Pola pergerakan politik dengan pendekatan percekcokan (paradok), menjadikan abad XXI sebagai puncak pelampiasan energinya karena sadar, pengaruh modernisme segera berakhir.
Optimis
Kebudayaan Nusantara sebaiknya hidup mandiri karena sejak awal pembangunan peradabannya, berada diluar pusaran konflik percekcokan.
Jika saja ada elemen memperlihatkan karakteristik percekcokan di Nusantara, sesungguhnya mereka adalah kaum-kaum hidup dalam ketercerabutan akar budaya Nusantara, lalu melacur dan menjadi bagian pengaruh dari luar budaya mandiri bangsanya.
Catatan Rd.

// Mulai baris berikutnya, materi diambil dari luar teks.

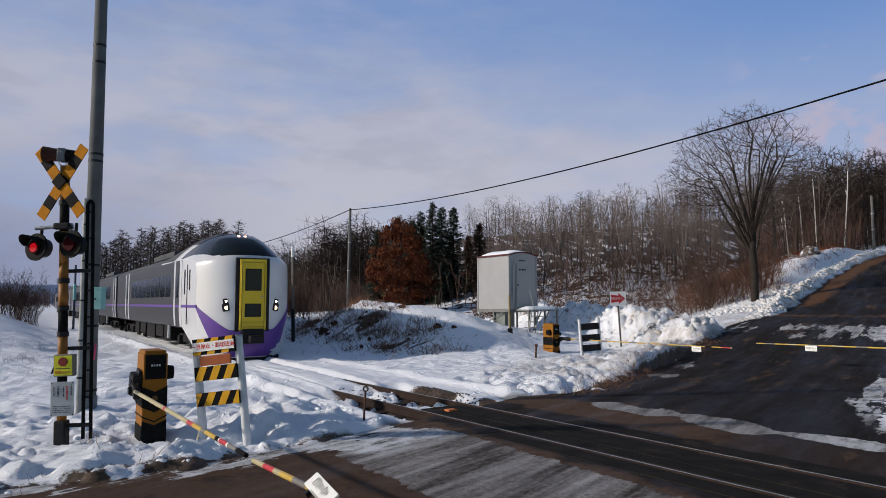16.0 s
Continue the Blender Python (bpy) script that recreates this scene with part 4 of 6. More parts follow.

Dyna Ahmad, mewakili Badan Kebudayaan Nasional Jawa Barat PDI Perjuangan, dalam Seminar Pembangunan Berbasis Budaya: Revitalisasi dan Aplikasi Nilai-Nilai Budaya Sunda dalam Pembangunan Daerah, diselenggarakan oleh Pusat Penelitian Kebijakan Publik dan Pengembangan Daerah Universitas Padjadjaran beberapa waktu lalu, menyebutkan bahwa kegelisahan kita dalam menjaga keutuhan nilai budaya bangsa semakin hari semakin berat, karena pengaruh modernisme yang terus menggerogoti akar budaya bangsa.
Keyakinan dirinya, dalam pertemuan lanjutan pembahasan budaya, Lingkar Pare (Lingkung Karahayatan & Paguneman Rebo Pasosore) di Bandung, bahwa cara-cara modern dengan merecoki budaya bangsa melalui cipta kondisi percekcokan diantara anak-anak bangsa, akan berakhir dengan sendirinya seiring semakin memudarnya pengaruh modern dalam perputaran perubahan peradaban Nusantara.
Sikap-sikap optimis semacam ini menjadi sebuah tanda, bahwa perubahan yang bergulir selama ini sudah dirasa menjenuhkan oleh sebagian besar orang.
Kerinduan kepada corak hidup harmonis berbasis budaya luhur Nusantara, kini semakin tumbuh.
Praktek dalam mewujudkan gagasan pun semakin ditunjukan dalam kehidupan sehari-hari.
Semakin banyak corak pemikiran dan kegiatan anak-anak bangsa menunjukan keseriusan mereka untuk membangun kembali tata nilai budaya luhur yang sempat pudar.